1. Field of the Invention
Embodiments of the present invention relate to techniques for performing reliability testing on computer systems. More specifically, embodiments of the present invention relate to a method and an apparatus for performing high-accuracy fan-speed sensing and control to assure vibrational integrity in a computer system.
2. Related Art
Computer systems such as servers and storage arrays can be adversely affected by mechanical vibrations of system internal components and structures. These vibrational problems are becoming more significant because of the following trends: (1) cooling fans are becoming increasingly more powerful; (2) chassis and support structures are becoming weaker because of design modifications to reduce cost and weight; and (3) internal disk drives, power supplies, and other system components are becoming more sensitive to vibration-induced degradation. For example, hard disk drives (HDDs) are becoming more sensitive to vibration because the storage density for HDDs has increased to the point where a write head has to align with a track which is less than 20 nanometers wide. Moreover, the write head floats only 7 nanometers above the disk surface. These extremely small dimensions make the read and write performance of the HDDs very sensitive to vibrations.
Some servers and storage arrays are equipped with a large number of cooling fans (e.g., twelve or more) that operate at very high speeds. Hence, cooling-fan-induced vibrations are a primary source of mechanical vibration in a computer system. Ideally, all cooling fans in a computer system operate at a constant speed which is determined based on design criteria. In practice, however, fan speeds in computer systems are not actively controlled, and hence the speed of each fan typically varies from the designed speed. As a result, multiple fans inside a computer system can produce a spread of mean fan speeds.
One problem associated with fan speed variation is that it can excite vibrational resonances within a computer system's mechanical structure. Specifically, if a fan's operating speed or an associated harmonic coincides with an internal vibrational resonance of the computer system, there can be a significant resonance-related amplification of the vibration which can cause system components such as disk drives and power supplies to fail. Moreover, when there is a spread in the mean fan speeds for multiple fans operating in parallel, the spread in mean fan speeds can cause a “beat” effect which creates numerous new frequencies. These new frequencies create additional opportunities for their harmonics to intersect with the internal structural resonances. Hence, it is highly desirable to be able to ensure that all fans operate at a desired speed.

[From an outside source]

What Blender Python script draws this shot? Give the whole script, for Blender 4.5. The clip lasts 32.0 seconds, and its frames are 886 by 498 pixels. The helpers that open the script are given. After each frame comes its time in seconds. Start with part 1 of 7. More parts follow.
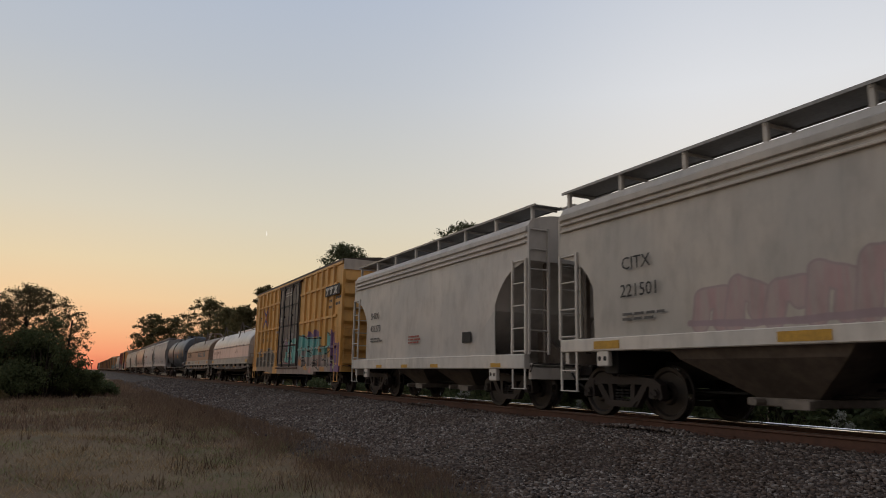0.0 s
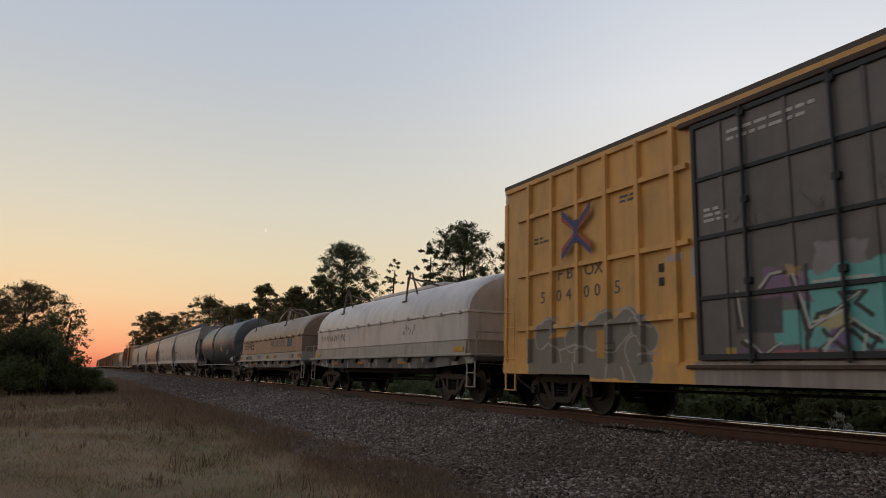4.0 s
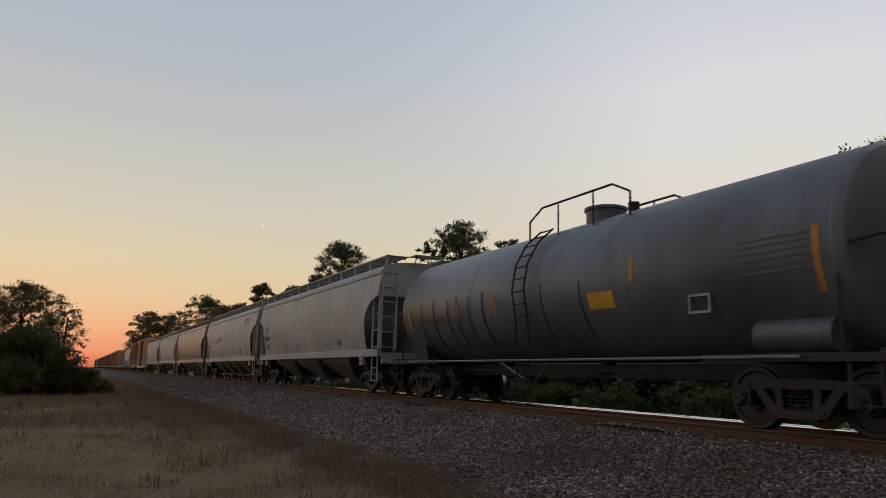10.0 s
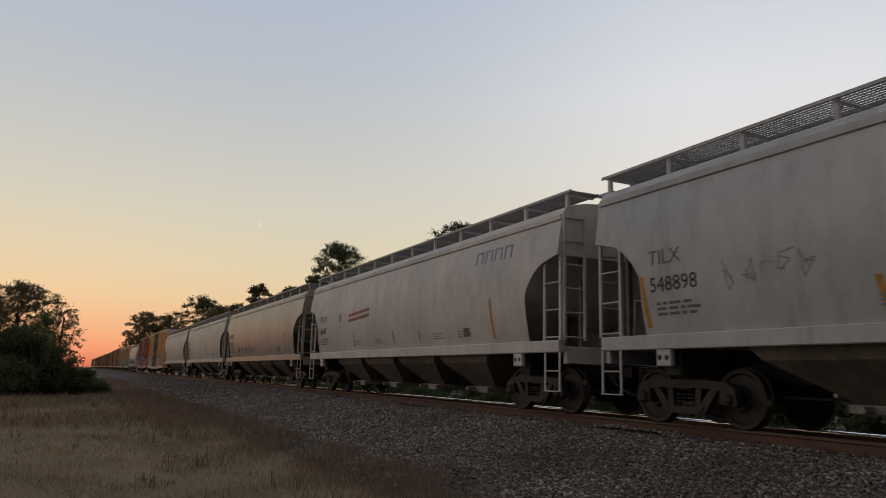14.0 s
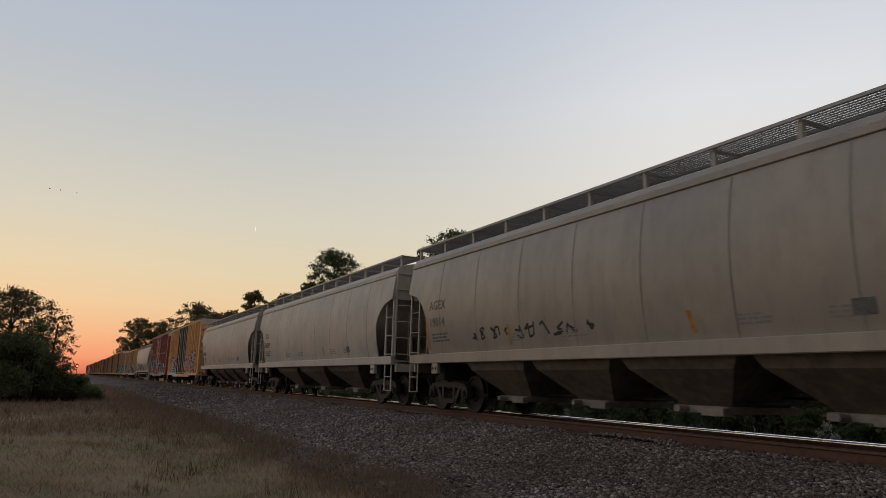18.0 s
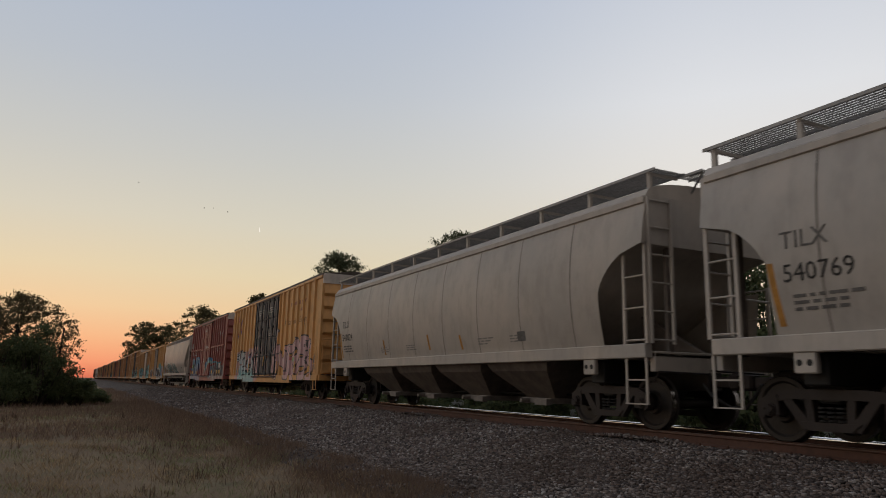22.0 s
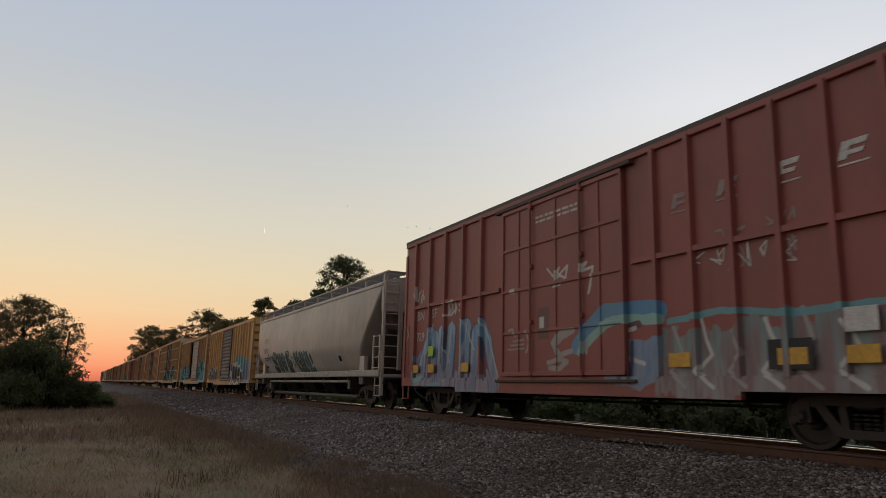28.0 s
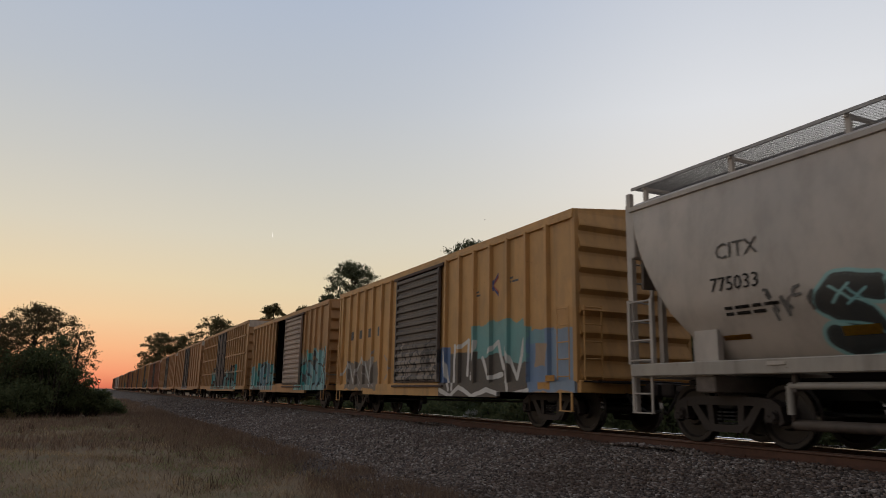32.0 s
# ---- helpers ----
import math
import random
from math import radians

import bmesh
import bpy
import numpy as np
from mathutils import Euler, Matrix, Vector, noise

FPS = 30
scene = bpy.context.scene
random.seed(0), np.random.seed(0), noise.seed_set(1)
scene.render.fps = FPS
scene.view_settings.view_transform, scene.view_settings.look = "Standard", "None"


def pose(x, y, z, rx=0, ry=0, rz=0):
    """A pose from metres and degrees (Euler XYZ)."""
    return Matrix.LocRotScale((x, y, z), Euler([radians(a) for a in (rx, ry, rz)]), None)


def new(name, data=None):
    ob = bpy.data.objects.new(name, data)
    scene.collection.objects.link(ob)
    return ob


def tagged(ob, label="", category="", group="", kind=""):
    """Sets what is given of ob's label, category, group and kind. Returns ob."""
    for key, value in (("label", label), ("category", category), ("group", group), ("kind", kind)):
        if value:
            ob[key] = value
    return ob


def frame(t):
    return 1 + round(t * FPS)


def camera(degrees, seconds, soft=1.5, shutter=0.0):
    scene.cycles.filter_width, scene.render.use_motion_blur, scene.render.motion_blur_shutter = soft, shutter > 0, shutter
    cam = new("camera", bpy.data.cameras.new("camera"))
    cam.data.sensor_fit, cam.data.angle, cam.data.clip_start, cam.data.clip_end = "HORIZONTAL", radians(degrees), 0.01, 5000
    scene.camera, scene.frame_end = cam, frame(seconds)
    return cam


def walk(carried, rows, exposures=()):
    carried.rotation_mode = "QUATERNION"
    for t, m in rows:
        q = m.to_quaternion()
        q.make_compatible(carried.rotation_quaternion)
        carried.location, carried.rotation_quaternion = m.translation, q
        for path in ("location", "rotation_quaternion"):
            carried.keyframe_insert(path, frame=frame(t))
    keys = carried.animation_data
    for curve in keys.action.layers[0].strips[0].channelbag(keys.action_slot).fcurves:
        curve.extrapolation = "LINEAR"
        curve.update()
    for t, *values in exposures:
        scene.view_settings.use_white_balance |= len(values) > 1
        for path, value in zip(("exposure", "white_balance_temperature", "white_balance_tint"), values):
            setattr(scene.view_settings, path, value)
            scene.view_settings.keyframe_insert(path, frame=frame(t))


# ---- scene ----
# ---------------------------------------------------------------- camera
EYE = 0.684            # camera height over the rail heads
XC = 9.84              # centre line of the track; it runs along y
GROUND = -0.95
PATH = [
    (0.0, 100.151, -1.109, -26.508),
    (0.5, 100.169, -1.139, -26.512),
    (1.0, 100.162, -1.152, -26.503),
    (1.5, 100.142, -1.187, -26.504),
    (2.0, 100.147, -1.232, -26.512),
    (2.5, 100.192, -1.281, -26.549),
    (3.0, 100.199, -1.336, -26.579),
    (3.5, 100.147, -1.383, -26.614),
    (4.0, 100.100, -1.416, -26.617),
    (4.5, 100.086, -1.420, -26.596),
    (6.5, 99.925, -1.356, -26.653),
    (7.0, 99.922, -1.371, -26.666),
    (7.5, 99.920, -1.348, -26.697),
    (8.0, 99.972, -1.392, -26.748),
    (8.5, 99.989, -1.342, -26.760),
    (9.0, 99.991, -1.282, -26.761),
    (9.5, 100.012, -1.242, -26.791),
    (10.0, 100.044, -1.302, -26.817),
    (10.5, 100.056, -1.328, -26.818),
    (11.0, 100.056, -1.306, -26.822),
    (11.5, 100.113, -1.299, -26.877),
    (12.0, 100.130, -1.293, -26.924),
    (12.5, 100.086, -1.293, -26.926),
    (13.0, 100.067, -1.313, -26.948),
    (13.5, 100.100, -1.410, -27.023),
    (14.0, 100.161, -1.520, -27.068),
    (14.5, 100.173, -1.573, -27.126),
    (16.5, 100.515, -1.516, -27.601),
    (17.0, 100.608, -1.559, -27.666),
    (17.5, 100.737, -1.688, -27.628),
    (18.0, 100.762, -1.653, -27.450),
    (18.5, 100.731, -1.604, -27.268),
    (19.0, 100.729, -1.616, -27.214),
    (19.5, 100.713, -1.579, -27.214),
    (20.0, 100.757, -1.534, -27.194),
    (20.5, 100.803, -1.495, -27.137),
    (21.0, 100.784, -1.413, -27.155),
    (21.5, 100.794, -1.317, -27.120),
    (22.0, 100.872, -1.245, -27.014),
    (22.5, 100.961, -1.289, -27.012),
    (23.0, 100.966, -1.310, -27.042),
    (23.5, 100.962, -1.341, -27.091),
    (24.0, 100.920, -1.366, -27.069),
    (24.5, 100.894, -1.354, -27.032),
    (25.0, 100.921, -1.340, -26.957),
    (25.5, 100.978, -1.315, -26.886),
    (26.0, 101.008, -1.302, -26.800),
    (26.5, 101.046, -1.292, -26.766),
    (28.5, 101.263, -1.458, -26.616),
    (29.0, 101.293, -1.418, -26.508),
    (29.5, 101.331, -1.436, -26.454),
    (30.0, 101.374, -1.402, -26.346),
    (30.5, 101.411, -1.362, -26.243),
    (31.0, 101.413, -1.248, -26.178),
    (31.5, 101.458, -1.094, -26.052),
    (32.0, 101.586, -1.045, -25.936),
]
cam = camera(64.0, 32.0, soft=0.8, shutter=0.2)
walk(cam, [(t, pose(0, 0, EYE, rx, ry, rz)) for t, rx, ry, rz in PATH],
     [(0, 0.0), (2, 0.02), (4, 0.06), (5.5, -0.03), (7, -0.1), (9, -0.1), (11, -0.06), (13, -0.02), (17, 0.0), (23, 0.0), (25, 0.07), (29, 0.06), (32, 0.0)])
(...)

Fan speeds can be measured by determining fan shaft rotation using a tachometer. Unfortunately, tachometer measurements of shaft rotations per minute (RPM) generally have a high degree of uncertainty. For example, in some server systems, the standard deviation of fan speeds is on the order of 7%. This measurement uncertainty can even exceed the differences between mean fan speeds in systems with multiple fans, making it extremely difficult to monitor fan speeds and to align them with a desired fan speed. Moreover, because each of the multiple fans is integrated with a dedicated tachometer, all these tachometers continuously produce a large quantity of fan speed data which can consume computational resources.
Hence, what is needed is a method and an apparatus that facilitates measuring and controlling fan speeds with high accuracy.